**What needs to be done**. Leaving out every picture, retype the lines below from the top through the one that contains "pose from metres".

**Information provided**.
++++++

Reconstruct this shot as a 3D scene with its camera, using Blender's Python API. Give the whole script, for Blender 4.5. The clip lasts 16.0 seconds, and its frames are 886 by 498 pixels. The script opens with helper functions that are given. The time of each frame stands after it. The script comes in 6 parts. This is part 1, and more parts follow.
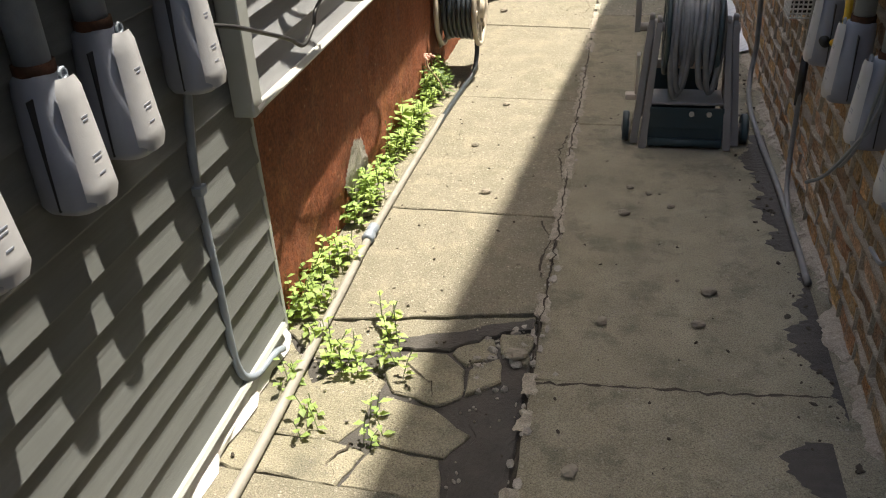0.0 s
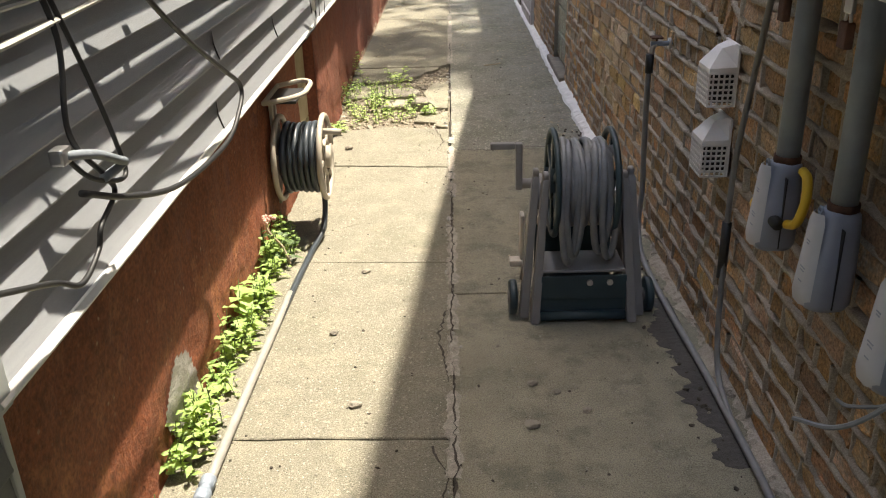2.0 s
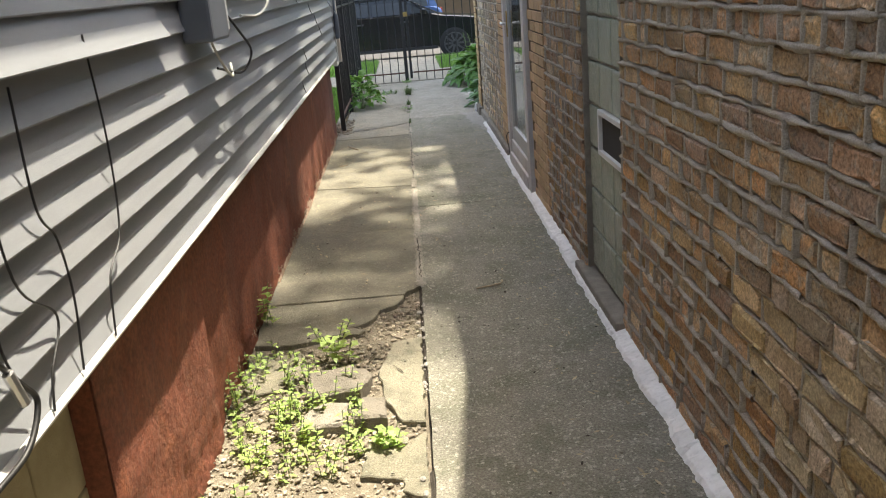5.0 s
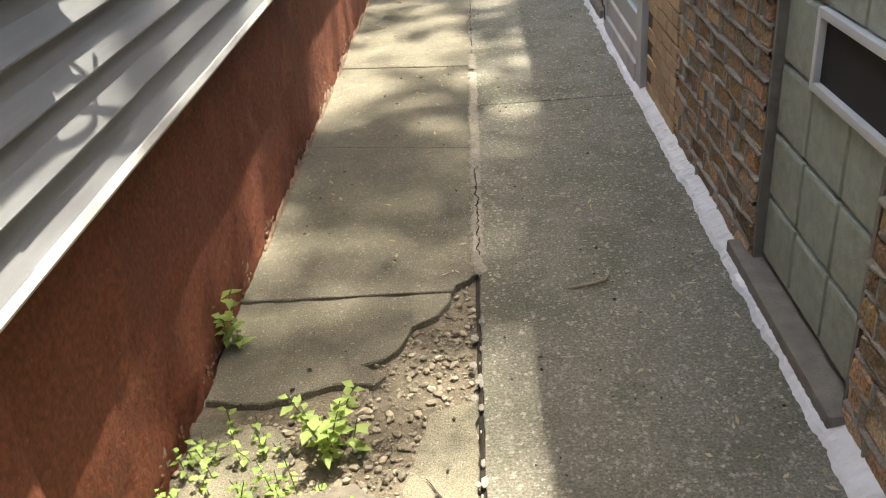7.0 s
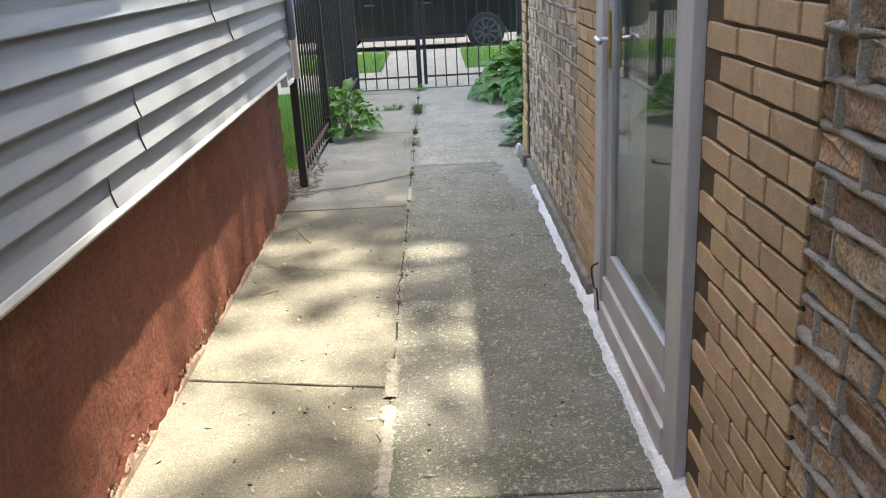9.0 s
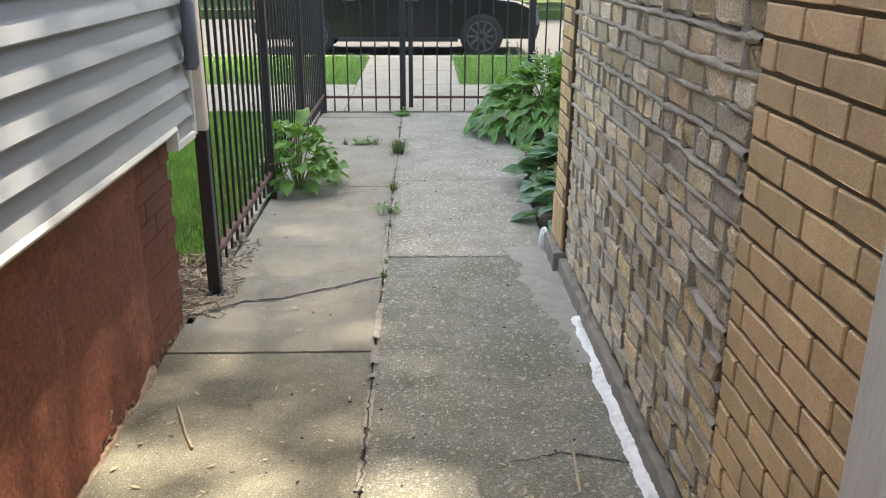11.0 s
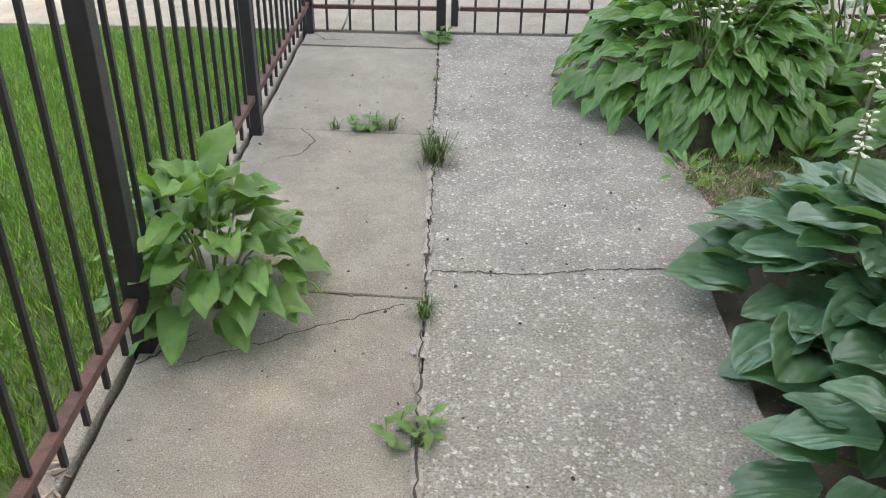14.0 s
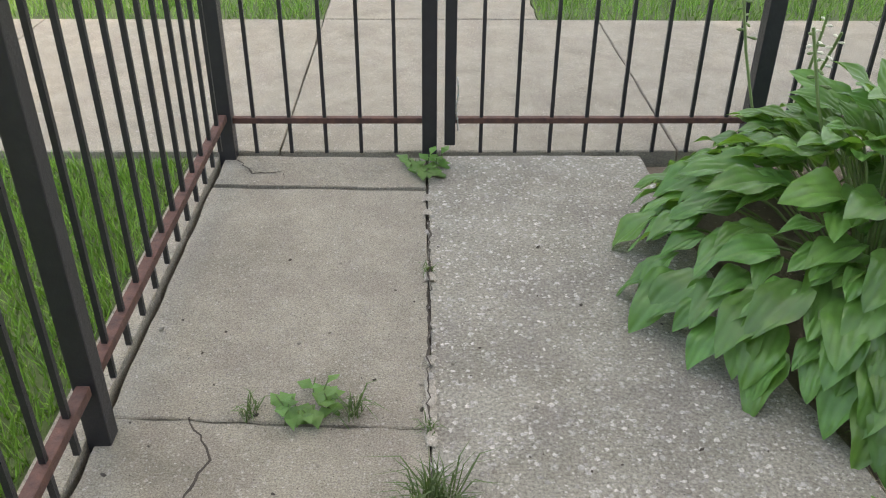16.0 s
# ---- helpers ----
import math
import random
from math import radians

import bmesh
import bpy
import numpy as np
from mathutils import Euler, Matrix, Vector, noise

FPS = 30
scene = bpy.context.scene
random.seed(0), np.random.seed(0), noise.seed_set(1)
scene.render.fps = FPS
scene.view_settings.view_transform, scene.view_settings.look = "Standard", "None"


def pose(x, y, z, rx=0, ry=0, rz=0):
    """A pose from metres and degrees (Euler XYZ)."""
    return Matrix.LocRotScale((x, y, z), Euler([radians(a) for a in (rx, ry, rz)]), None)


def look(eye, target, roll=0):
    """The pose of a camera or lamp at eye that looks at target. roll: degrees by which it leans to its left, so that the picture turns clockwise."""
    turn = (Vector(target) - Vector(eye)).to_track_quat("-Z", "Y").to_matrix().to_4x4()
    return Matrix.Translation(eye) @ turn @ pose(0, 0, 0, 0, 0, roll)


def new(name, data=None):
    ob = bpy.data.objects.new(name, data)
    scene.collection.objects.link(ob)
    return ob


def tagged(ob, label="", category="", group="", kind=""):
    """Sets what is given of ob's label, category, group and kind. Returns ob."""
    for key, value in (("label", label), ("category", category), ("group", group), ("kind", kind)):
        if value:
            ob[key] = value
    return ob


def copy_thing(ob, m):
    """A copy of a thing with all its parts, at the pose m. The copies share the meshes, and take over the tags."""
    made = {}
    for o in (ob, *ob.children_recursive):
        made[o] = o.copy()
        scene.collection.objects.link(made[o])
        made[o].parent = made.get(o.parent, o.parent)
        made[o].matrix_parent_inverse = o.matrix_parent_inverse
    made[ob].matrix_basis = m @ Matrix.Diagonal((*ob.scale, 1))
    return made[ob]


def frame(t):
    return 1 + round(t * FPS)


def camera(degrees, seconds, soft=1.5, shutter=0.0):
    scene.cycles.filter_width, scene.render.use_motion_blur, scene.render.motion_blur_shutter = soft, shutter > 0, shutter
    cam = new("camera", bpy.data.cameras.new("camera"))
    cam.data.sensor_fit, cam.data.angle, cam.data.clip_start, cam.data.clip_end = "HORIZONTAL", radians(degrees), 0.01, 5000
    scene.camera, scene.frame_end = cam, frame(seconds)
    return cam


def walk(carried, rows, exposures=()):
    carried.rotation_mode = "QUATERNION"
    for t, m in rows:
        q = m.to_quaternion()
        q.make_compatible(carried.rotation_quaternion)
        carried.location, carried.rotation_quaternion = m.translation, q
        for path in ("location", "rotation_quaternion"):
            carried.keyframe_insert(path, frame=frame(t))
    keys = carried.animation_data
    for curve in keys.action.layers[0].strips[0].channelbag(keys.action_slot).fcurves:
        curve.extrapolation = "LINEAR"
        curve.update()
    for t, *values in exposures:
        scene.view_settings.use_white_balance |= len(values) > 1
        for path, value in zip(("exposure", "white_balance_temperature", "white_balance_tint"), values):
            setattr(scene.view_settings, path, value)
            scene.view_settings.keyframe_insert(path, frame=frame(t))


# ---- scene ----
cam = camera(55.0, 16.0, soft=1.1)
METRES, EYE, TILT, LEAN, TURN = 15.0, 1.5, -0.45, 0.0, 13.1
EXPOSURES = [(0, 2.42, 7300, 10), (1.2, 2.7, 7300, 10), (3.0, 2.45, 7400, 9), (5, 2.56, 7500, 8), (7.5, 2.84, 7400, 8), (8.2, 3.0, 7100, 9), (10.5, 2.92, 7600, 8), (12.0, 3.22, 8000, 10), (13.0, 3.1, 8100, 12), (14.5, 3.1, 8200, 12), (16, 2.86, 8600, 11)]
ROWS = [
    (0.0, 0.0, 0.0, 0.0, -1.6, -29.84, 2.79),
    (0.5, 0.0018, 0.0037, 0.0025, -6.21, -22.24, 4.52),
    (1.0, 0.0029, 0.0099, 0.0026, -6.94, -21.31, 3.8),
    (1.5, 0.0019, 0.0269, 0.0001, -10.56, -22.02, 2.79),
    (2.0, -0.0001, 0.0527, -0.0001, -12.79, -23.58, 1.66),
    (2.5, 0.0084, 0.0839, 0.0019, -13.56, -21.4, 4.62),
    (3.0, 0.012, 0.1163, 0.0022, -15.13, -18.85, 3.34),
    (3.5, 0.0197, 0.1487, 0.0024, -16.37, -16.82, 3.48),
    (4.0, 0.0306, 0.1834, 0.0023, -16.11, -17.75, 3.67),
    (4.5, 0.038, 0.2167, 0.0021, -16.06, -17.35, 3.44),
    (5.0, 0.0465, 0.2475, 0.0017, -15.81, -17.01, 4.79),
    (7.5, 0.0818, 0.3901, -0.001, -11.27, -29.77, 5.32),
    (8.0, 0.0972, 0.4207, 0.0046, -11.0, -16.66, 6.08),
    (10.5, 0.1409, 0.5954, 0.0006, -16.68, -24.49, 2.55),
    (11.0, 0.1459, 0.6328, 0.0005, -14.53, -18.82, -0.1),
    (11.5, 0.1537, 0.6711, 0.0015, -15.04, -20.02, -0.45),
    (12.0, 0.1558, 0.7083, 0.0021, -13.45, -21.83, -0.28),
    (12.5, 0.1559, 0.7447, 0.0007, -10.35, -26.86, 0.72),
    (13.0, 0.1633, 0.7785, -0.001, -4.4, -32.67, 3.62),
    (13.5, 0.1754, 0.8121, -0.0021, -6.6, -33.88, 2.04),
    (14.0, 0.1867, 0.8454, -0.0009, -12.46, -29.95, -0.82),
    (14.5, 0.1973, 0.8767, -0.0019, -19.59, -31.39, -0.48),
    (15.0, 0.1999, 0.9064, -0.0005, -26.76, -31.52, -0.85),
    (15.5, 0.2055, 0.9379, -0.0026, -20.92, -32.34, 0.59),
    (16.0, 0.2102, 0.9672, -0.0014, -14.4, -30.98, -0.41),
]
PATH = [(t, pose(0, 0, EYE, TILT, LEAN, TURN) @ pose(METRES * x, METRES * y, METRES * z, 90 + pitch, roll, yaw)) for t, x, y, z, yaw, pitch, roll in ROWS]
PATH += [(8.2, look((0.009, 6.683, 1.506), (-0.117, 8.593, 0.927), -5.1)), (10.3, look((0.031, 8.970, 1.400), (0.120, 10.788, 0.571), -2.8))]
walk(cam, sorted(PATH, key=lambda row: row[0]), exposures=EXPOSURES)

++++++

**Finished answer**.
Reconstruct this shot as a 3D scene with its camera, using Blender's Python API. Give the whole script, for Blender 4.5. The clip lasts 16.0 seconds, and its frames are 886 by 498 pixels. The script opens with helper functions that are given. The time of each frame stands after it. The script comes in 6 parts. This is part 1, and more parts follow.
0.0 s
2.0 s
5.0 s
7.0 s
9.0 s
11.0 s
14.0 s
16.0 s
# ---- helpers ----
import math
import random
from math import radians

import bmesh
import bpy
import numpy as np
from mathutils import Euler, Matrix, Vector, noise

FPS = 30
scene = bpy.context.scene
random.seed(0), np.random.seed(0), noise.seed_set(1)
scene.render.fps = FPS
scene.view_settings.view_transform, scene.view_settings.look = "Standard", "None"


def pose(x, y, z, rx=0, ry=0, rz=0):
    """A pose from metres and degrees (Euler XYZ)."""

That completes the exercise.